069 - STADIUM EVENTS
OUR THOUGHTS
MIKE
I am not going to talk about the rarity and value of this game. I think I’ll have a more detailed post about NES collecting and value later down the road.
What I do want to talk about is how badly this game translates what it is trying to simulate into gaming form. I love running. I love Track and Field. I love the idea of video games that try to simulate the fun and thrill of racing . Stadium Events fails hard because it takes an incredibly lazy approach to solving the racing problem. The Family Fun Fitness Pad (later Power Pad) is required to play this game. The incorporation of that is simple: Run in place, run in the game. Jump in the air, jump in the game.

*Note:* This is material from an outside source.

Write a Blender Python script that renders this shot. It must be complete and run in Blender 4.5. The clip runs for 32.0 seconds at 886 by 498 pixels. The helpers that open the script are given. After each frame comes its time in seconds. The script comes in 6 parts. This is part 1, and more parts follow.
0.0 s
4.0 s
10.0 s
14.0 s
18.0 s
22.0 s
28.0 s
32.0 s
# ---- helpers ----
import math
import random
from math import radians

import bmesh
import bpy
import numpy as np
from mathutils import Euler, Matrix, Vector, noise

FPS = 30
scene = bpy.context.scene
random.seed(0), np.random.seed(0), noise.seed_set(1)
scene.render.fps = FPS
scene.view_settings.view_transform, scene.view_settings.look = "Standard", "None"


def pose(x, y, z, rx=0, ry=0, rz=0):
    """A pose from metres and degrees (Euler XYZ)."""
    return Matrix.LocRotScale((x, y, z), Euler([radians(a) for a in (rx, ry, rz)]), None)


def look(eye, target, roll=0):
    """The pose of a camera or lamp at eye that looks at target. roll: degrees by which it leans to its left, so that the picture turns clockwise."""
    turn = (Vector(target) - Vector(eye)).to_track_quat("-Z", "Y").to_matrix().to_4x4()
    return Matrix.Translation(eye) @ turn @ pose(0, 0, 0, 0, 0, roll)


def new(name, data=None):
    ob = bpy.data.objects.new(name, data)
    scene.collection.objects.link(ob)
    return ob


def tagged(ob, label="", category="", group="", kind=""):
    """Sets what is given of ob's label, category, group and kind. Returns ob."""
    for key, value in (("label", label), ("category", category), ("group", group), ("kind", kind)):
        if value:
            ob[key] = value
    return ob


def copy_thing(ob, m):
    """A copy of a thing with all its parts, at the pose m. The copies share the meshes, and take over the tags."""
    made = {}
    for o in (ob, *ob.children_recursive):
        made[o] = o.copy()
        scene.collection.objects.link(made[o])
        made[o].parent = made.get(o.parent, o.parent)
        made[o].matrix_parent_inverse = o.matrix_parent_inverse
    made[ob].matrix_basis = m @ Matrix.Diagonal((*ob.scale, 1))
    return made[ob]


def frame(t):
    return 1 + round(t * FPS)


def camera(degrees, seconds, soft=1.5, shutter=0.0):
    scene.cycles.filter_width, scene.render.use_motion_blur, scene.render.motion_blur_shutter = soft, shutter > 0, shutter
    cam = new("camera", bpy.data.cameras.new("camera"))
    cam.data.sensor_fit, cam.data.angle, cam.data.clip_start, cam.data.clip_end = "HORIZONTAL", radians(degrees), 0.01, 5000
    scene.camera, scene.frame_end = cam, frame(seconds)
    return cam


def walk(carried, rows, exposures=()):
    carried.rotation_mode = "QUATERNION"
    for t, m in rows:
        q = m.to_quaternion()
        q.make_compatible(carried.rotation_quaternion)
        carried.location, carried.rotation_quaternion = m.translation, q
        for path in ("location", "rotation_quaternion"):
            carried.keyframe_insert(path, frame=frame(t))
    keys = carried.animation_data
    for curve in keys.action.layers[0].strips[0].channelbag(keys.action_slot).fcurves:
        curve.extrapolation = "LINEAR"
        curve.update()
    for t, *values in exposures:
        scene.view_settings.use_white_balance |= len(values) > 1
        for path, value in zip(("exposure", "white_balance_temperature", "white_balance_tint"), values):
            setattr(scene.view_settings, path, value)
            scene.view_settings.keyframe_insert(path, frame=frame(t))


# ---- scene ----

What actually winds up happening is very unlike actual running. In order to win, you’ll find it a lot better to shuffle your feet in place to simulate the triggers on the pad. Running requires momentum and running in place won’t let you really build up speed. There are also 6 buttons on the pad for each runner, in rows of 2. The difference between each row is how fast you move. Why would you ever not choose the fastest row to run? It doesn’t FEEL different.
This problem is amplified worse when it comes to the long jump and triple jump. You still “cheat” the running portion, but since jumping in those events requires forward motion to simulate a long jump, you can only actually jump as high as you can hold yourself in the air (RE: Physics for more on this problem). So you can’t really jump very far unless you jump quickly off and back on the mat so that the pad doesn’t really know when you land. Follow that up for the triple jump where you are actually able to store your momentum in place until you jump again. In real life, holding your jump in place would kill all forward momentum you had.
The final product is a low effort workout that hardly achieves the feeling of racing and events.